Poem #143 only contains one single line and arouses the question of what poetry truly is. Can you capture poetry with a single word? A single phrase? Sappho was not constrained by the traditional bounds of poetry as it was in the Ancient Greek World. To her, everything could be poetry if you called it that. All you needed to do was place a frame around it and call it your own work. With that in mind, poem #143 in its entirety reads: “and gold chickpeas were growing on the banks.” It is unclear whether this is just a fragment of a poem or the whole poem in its entirety. However, this simple, single line is just as poetic as any of her other work. But much like art, what matters is not so much what the final product looks like as how it was formulated and constructed. Sappho may have spent several days or even months reworking and rewriting this simple line to get it just perfect in her mind. Despite the simple and perhaps even frugal nature of this poem, it is perhaps one of the most difficult to analyze since the reader is left with so little to work with in analyzing her poetry. All that the literary community has, after 2600 years, is this single phrase. The significance of poem #143 is clearly not floating on the surface, just waiting for the reader to pluck it off from the page. Instead, its true significance is more difficult to tease out and perhaps the true intent of this poem will never be captured as Sappho had when she wrote it.
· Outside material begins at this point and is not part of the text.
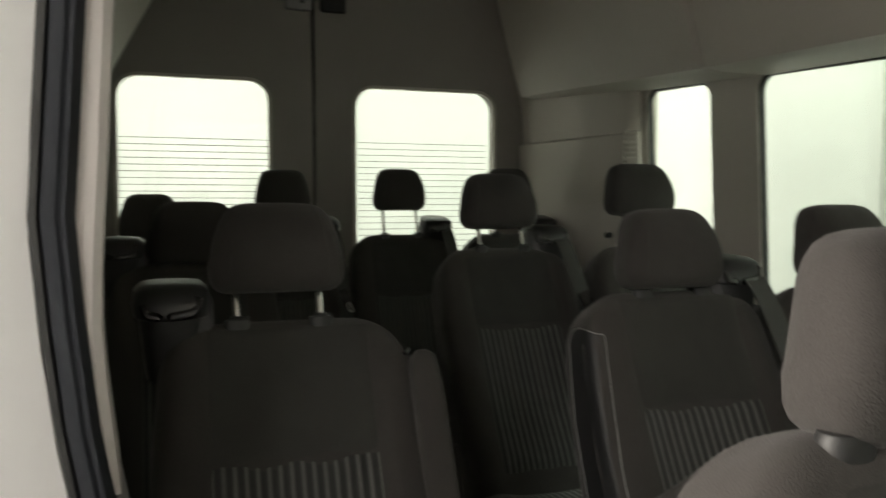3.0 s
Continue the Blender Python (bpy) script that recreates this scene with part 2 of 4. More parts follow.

For me, it strikes an association with rolling coastal hills shimmering over dappling, azure blue waters at dusk, all while the sun sets over the Agean Sea and settles into night. I think that many people, when they think of Greece, envision a deep blue coastline and bleached white houses overlooking the ocean on a bluff on the sea. Poem #143 captures this imagery for me and even extrapolates my conventional image of Greece. The “gold chickpeas” brought to mind an image of the sun as a burning ball of light that shimmers like a fireball over the sea. This image is also evocative of the incredible power that the ancient Greek gods had, and the ball of fire over the ocean is like Zeus ruling over all of Ancient Greek divinity and the common people below the heavens. This is imagery that speaks to me as a reader and captures my attention even within the short span of eight simple words.